DATA EXCERPT
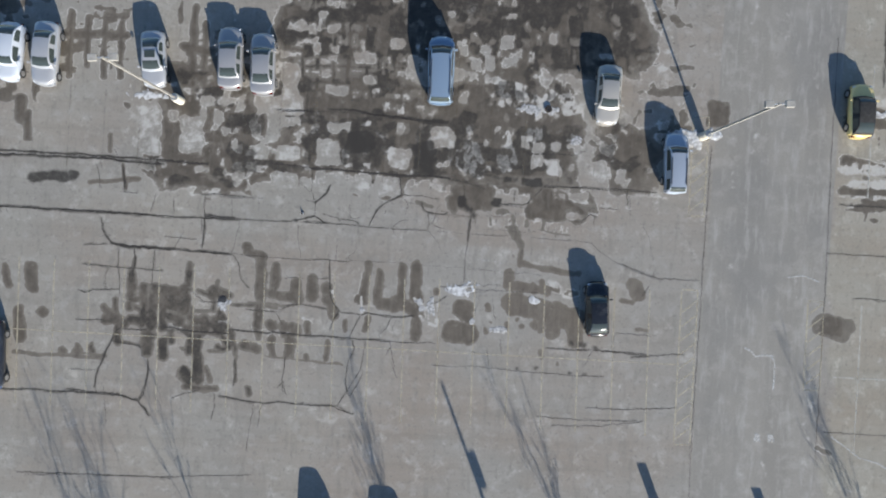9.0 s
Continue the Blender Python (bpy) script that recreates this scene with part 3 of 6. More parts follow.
stain(-47.49, 16.25, -47.44, 10.78, 0.38, power=0.94)
stain(-46.19, 16.61, -46.14, 11.21, 0.38, power=0.94)
stain(-44.89, 16.11, -44.84, 10.85, 0.38, power=0.94)
stain(-43.52, 16.54, -43.46, 11.06, 0.45, power=0.94)
stain(-42.08, 16.25, -42.02, 10.85, 0.38, power=0.94)
stain(-40.85, 16.53, -40.78, 13.37, 0.38, power=0.94)
stain(-39.55, 15.96, -39.48, 14.09, 0.38, power=0.94)
stain(-37.96, 16.53, -37.89, 14.23, 0.45, power=0.94)
stain(-36.30, 16.53, -36.24, 10.92, 0.38, power=0.94)
stain(-30.03, 15.80, -29.96, 11.06, 0.53, power=0.94)
stain(-28.73, 15.37, -28.66, 11.92, 0.53, power=0.94)
stain(-27.43, 15.80, -27.37, 11.05, 0.45, power=0.94)
stain(-26.21, 15.08, -26.14, 11.20, 0.53, power=0.94)
stain(-20.80, 16.51, -20.74, 9.90, 0.60, power=0.94)
stain(-19.94, 15.36, -19.87, 10.47, 0.53, power=0.94)
stain(-13.60, 17.23, -13.53, 9.90, 0.53, power=0.94)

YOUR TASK
Without the pictures, write out the whole listing above exactly as it appears.

EXERCISE RESULT
9.0 s
Continue the Blender Python (bpy) script that recreates this scene with part 3 of 6. More parts follow.
stain(-47.49, 16.25, -47.44, 10.78, 0.38, power=0.94)
stain(-46.19, 16.61, -46.14, 11.21, 0.38, power=0.94)
stain(-44.89, 16.11, -44.84, 10.85, 0.38, power=0.94)
stain(-43.52, 16.54, -43.46, 11.06, 0.45, power=0.94)
stain(-42.08, 16.25, -42.02, 10.85, 0.38, power=0.94)
stain(-40.85, 16.53, -40.78, 13.37, 0.38, power=0.94)
stain(-39.55, 15.96, -39.48, 14.09, 0.38, power=0.94)
stain(-37.96, 16.53, -37.89, 14.23, 0.45, power=0.94)
stain(-36.30, 16.53, -36.24, 10.92, 0.38, power=0.94)
stain(-30.03, 15.80, -29.96, 11.06, 0.53, power=0.94)
stain(-28.73, 15.37, -28.66, 11.92, 0.53, power=0.94)
stain(-27.43, 15.80, -27.37, 11.05, 0.45, power=0.94)
stain(-26.21, 15.08, -26.14, 11.20, 0.53, power=0.94)
stain(-20.80, 16.51, -20.74, 9.90, 0.60, power=0.94)
stain(-19.94, 15.36, -19.87, 10.47, 0.53, power=0.94)
stain(-13.60, 17.23, -13.53, 9.90, 0.53, power=0.94)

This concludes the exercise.